2- The use of hijab, leaving the face and the hands uncovered. This is based on the authority of Prophet Muhammad (Allah’s blessing be upon him), in which he says: If the woman reaches the age of puberty, No (part of her body) should be seen but this – and he pointed to his face and hands.”

3 - Niqab - The total covering of the whole body.

The one that uses the niqab is not classified as more pious than the one who does not use it and the women who does not use the Niqab, should not justify their action by saying the niqab is not a Quranic injunction.

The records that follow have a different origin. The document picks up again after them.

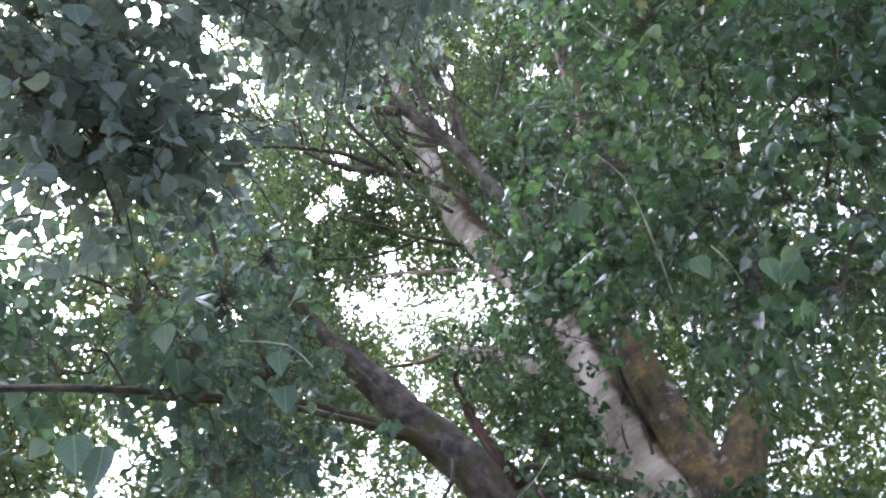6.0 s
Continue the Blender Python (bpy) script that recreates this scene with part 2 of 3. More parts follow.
def blades(base, axis, normal, size, fine):
    """One mesh's corners and faces for many leaves."""
    shape, tris = ((SMALL_VERTS, SMALL_FACES), (PLAIN_VERTS, PLAIN_FACES), (FINE_VERTS, FINE_FACES))[fine]
    y = unit(axis)
    z = unit(normal - y * (normal * y).sum(1)[:, None])
    x = np.cross(y, z)
    broad = rng.uniform(0.72, 1.12, len(base))[:, None, None]
    fold, curl = rng.uniform(0.4, 3.4, (2, len(base), 1, 1)) * np.array((1, 0.16))[:, None, None, None]
    lift = shape[None, :, 2:] * fold - curl * (shape[None, :, 1:2] ** 2) * rng.choice((-0.5, 1, 1), (len(base), 1, 1))
    verts = base[:, None] + size[:, None, None] * (x[:, None] * shape[None, :, :1] * broad + y[:, None] * shape[None, :, 1:2] + z[:, None] * lift)
    faces = tris[None] + (np.arange(len(base)) * len(shape))[:, None, None]
    return verts.reshape(-1, 3), faces.reshape(-1, 3)


def veined(mesh):
    """Lays the fine leaf's own x and y on every leaf of the mesh, for its veins."""
    corner = np.empty(len(mesh.loops), np.int32)
    mesh.loops.foreach_get("vertex_index", corner)
    mesh.uv_layers.new(name="UVMap").data.foreach_set("uv", FINE_VERTS[corner % len(FINE_VERTS), :2].astype(np.float32).ravel())
    return mesh


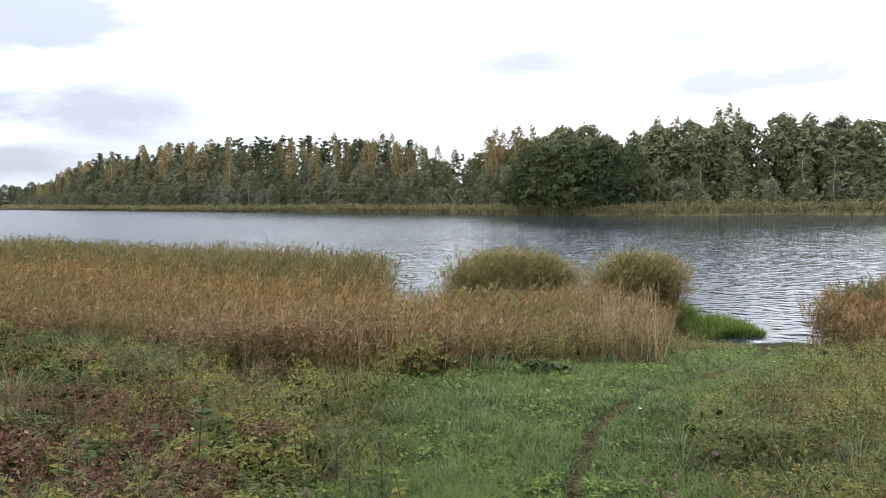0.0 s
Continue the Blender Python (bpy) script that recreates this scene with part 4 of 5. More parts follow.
def build_lawn():
    """The thick short turf beside the path, in small tufts."""
    rng = np.random.default_rng(32)
    x, y, r = scatter(rng, 210000, 3.0, 13, -28, 46)
    tuft = smooth_noise(x, y, 0.16, 4.0) + 0.7 * smooth_noise(x, y, 0.5, 2.0)
    ok = (np.maximum(is_lawn(x, y), 0.9 * (off_path(x, y) < 0.6)) > rng.uniform(0.1, 1, len(x))) & (inland(x, y) > 0.4) & (off_path(x, y) > 0.05 + 0.04 * smooth_noise(x, y, 0.4, 7.0)) & (tuft > rng.uniform(-1.6, 0.4, len(x)))
    x, y, r, tuft = x[ok], y[ok], r[ok], tuft[ok]
    n = len(x)
    k = np.maximum(1.0, r / 5.0) ** 0.8
    P = np.stack([x, y, ground_z(x, y) - 0.005], -1)
    h = rng.uniform(0.045, 0.10, n) * (1 + 0.45 * np.clip(tuft, -1, 1.2)) * k ** 0.2
    out = [ribbons(P, rng.uniform(0, 6.28, n), rng.uniform(0.1, 0.9, n), rng.uniform(0.5, 1.7, n), h, rng.uniform(0.004, 0.008, n) * k, (1.0, 0.75, 0.1))]
    stuff("grass", out, GRASS_LUSH, "thick blue-green turf in small tufts", "grass")


def build_near_turf():
    """Short grass round the standing place and behind it."""
    rng = np.random.default_rng(35)
    x, y, r = scatter(rng, 42000, 0.35, 14, -180, 180)
    az = np.degrees(np.arctan2(x, y))
    ok = (az < -40) | (az > 110) | (r < 2.2)
    x, y, r = x[ok], y[ok], r[ok]
    n = len(x)
    k = np.maximum(1.0, r / 2.0) ** 0.7
    P = np.stack([x, y, ground_z(x, y) - 0.01], -1)
    out = [ribbons(P, rng.uniform(0, 6.28, n), rng.uniform(0.1, 1.0, n), rng.uniform(0.4, 1.6, n), rng.uniform(0.06, 0.2, n) * (1 + 0.5 * smooth_noise(x, y, 0.6)), rng.uniform(0.006, 0.012, n) * k, (1.0, 0.7, 0.1))]
    stuff("grass", out, GRASS_DULL, "rough grass round the standing place", "grass")


def herb_plants(rng, x, y, r, h, leaves, leaf_len, leaf_wide, az=None, lean=None):
    n = len(x)
    k = np.maximum(1.0, r / 6.0) ** 0.7
    P = np.stack([x, y, ground_z(x, y) - 0.01], -1)
    az = rng.uniform(0, 6.28, n) if az is None else az
    lean = rng.uniform(0, 0.35, n) if lean is None else lean
    bend = rng.uniform(-0.2, 0.5, n)
    out = [ribbons(P, az, lean, bend, h, 0.004 * k, STALK, rng.uniform(-1, 1, n))]
    for j in range(leaves):
        u = 1 - 0.5 * rng.uniform(0, 1, n) ** 1.6
        Q = arc(P, az, lean, bend, h, u)
        Q[:, :2] += rng.normal(0, 0.022, (n, 2)) * k[:, None]
        L = leaf_len * rng.uniform(0.55, 1.35, n) * k ** 0.68 * np.interp(r, [3, 6], [0.7, 1.0])
        out.append(leaf_quads(Q, az + rng.normal(0, 1.3, n), rng.uniform(0.75, 1.75, n), L, L * leaf_wide * rng.uniform(0.7, 1.3, n), rng.uniform(-0.5, 0.5, n)))
    return out


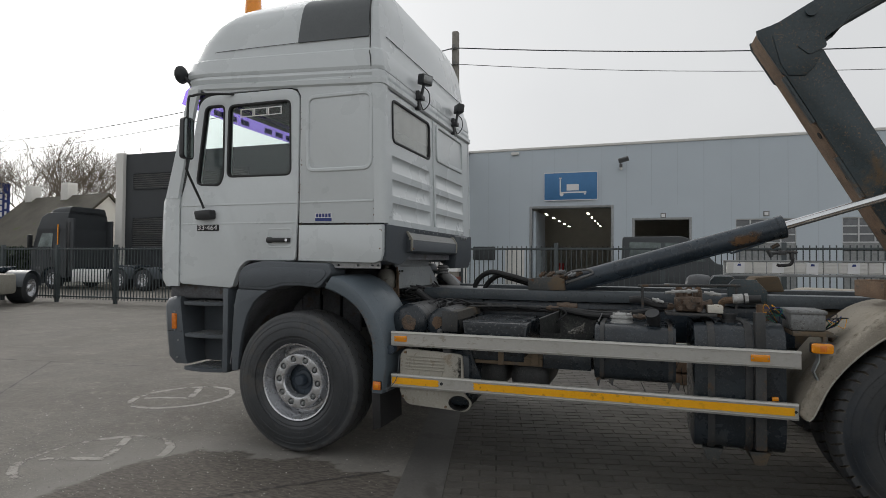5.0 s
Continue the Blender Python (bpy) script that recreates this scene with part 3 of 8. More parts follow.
for cx, cy, a0, a1 in ((-1.24, -0.56, -0.9, 3.4), (-2.02, 1.12, 0.0, 6.283)):
    bm = bmesh.new()
    cover = bm.verts.layers.float.new("cover")
    u, v = Vector((0.40, 0.917)), Vector((-0.917, 0.40))
    stroke(bm, [tuple(Vector((cx, cy)) + u * 0.50 * math.cos(a) + v * 0.43 * math.sin(a)) for a in (a0 + (a1 - a0) * k / 60 for k in range(61))], 0.095, GZ + 0.003, cover)
    for q, (a, b) in enumerate((((-0.33, -0.18), (0.10, -0.02)), ((0.09, 0.01), (-0.16, 0.44)))):
        A, B = Vector((cx, cy)) + Vector(a), Vector((cx, cy)) + Vector(b)
        stroke(bm, [tuple(A.lerp(B, k / 6)) for k in range(7)], 0.10, GZ + 0.004 + 0.001 * q, cover)
    tagged(part("ground_marking", bm, "chalk", smooth=0), "worn white painted oval on the concrete", "marking", kind="structure")

# loose grit and chips lying on the concrete near the truck
bm = bmesh.new()
rng = random.Random(77)
for _ in range(2600):
    x, y = rng.uniform(-5.5, 1.0), rng.uniform(-2.6, 2.2)
    if rng.random() > 1.15 - 0.12 * abs(x + 0.8):
        continue
    r = rng.uniform(0.002, 0.006)
    top = bm.verts.new((x, y, GZ + r * 0.9))
    ring = [bm.verts.new((x + r * math.cos(1.5708 * k + x), y + r * math.sin(1.5708 * k + x), GZ)) for k in range(4)]
    for k in range(4):
        bm.faces.new((ring[k], ring[(k + 1) % 4], top))
M["grit"] = mat("pale grit", (0.26, 0.245, 0.22), 0.95, 0, 0.2, 4, 60, 0.2, island=0.5)
tagged(part("grit", bm, "grit", smooth=0), "loose pale grit scattered on the concrete", "grit", kind="stuff")

# gutter strip and the paved lane beyond it, under the truck
GA, GB = Vector((1.32, -0.75)), Vector((0.75, 1.6))  # gutter line, near and far
GD = (GB - GA).normalized()
GN = Vector((GD.y, -GD.x))


def gutter_pt(s, o, z):
    q = GA + GD * s + GN * o
    return (q.x, q.y, z)


bm = bmesh.new()
sheet(bm, [[gutter_pt(s, -0.15, GZ + 0.004), gutter_pt(s, -0.05, GZ - 0.004 + 0.006), gutter_pt(s, 0.05, GZ + 0.002), gutter_pt(s, 0.15, GZ + 0.004)] for s in (-9 + 0.5 * i for i in range(38))])
tagged(part("gutter", bm, "gutter"), "damp concrete drain strip across the yard", "gutter", kind="structure")
bm = bmesh.new()
sheet(bm, [[gutter_pt(s, 0.15, GZ + 0.003), gutter_pt(s, 26, GZ + 0.003)] for s in (-14, 0, 10.4)])
pavement = tagged(part("pavement", bm, "sand", smooth=0), "grey concrete paver lane with dirty joints", "pavement", kind="structure")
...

In Islam every action is judge according to the intentions of the doer.

Unknown said...

There are two major issues here that are intertwined, and usually are so in this topic. 1. Am I free to wear my clothes like this? 2. Is this part of my religion? Regarding the face veil, most western countries are open to you wearing a face mask, but probably not in a bank for example (amung other places). Its your right to dress out of the ordinary, and you should expect stares to go with your "unique" style. 2. Is this a part of religion? There are some things that the Koran is quite clear on. No alcohol, no pork, etc. Modesty is clearly mandated in the Koran where as the niqab and hijab are not. The same verses are constantly quoted in the Koran, and Muslims dont agree on their interpretation. Thats because the verses do not clearly state that women should cover their faces. But on the flip side, what if Muslims focused on what the Koran says about modesty for both men and women, instead of being so devisive. Now a Jalabiya is a loose full dress that does not cover the face, and women should cover their jayoobihinna right? Jayoob is the plural of jeeb which means pocket or crack, So what it means is cover your cracks women. I have come to the conclusion that Jeyoob = women's cleavages, which some native speakers find hard to agree with. But it is clearly not a mandate to hide women behind a cloak.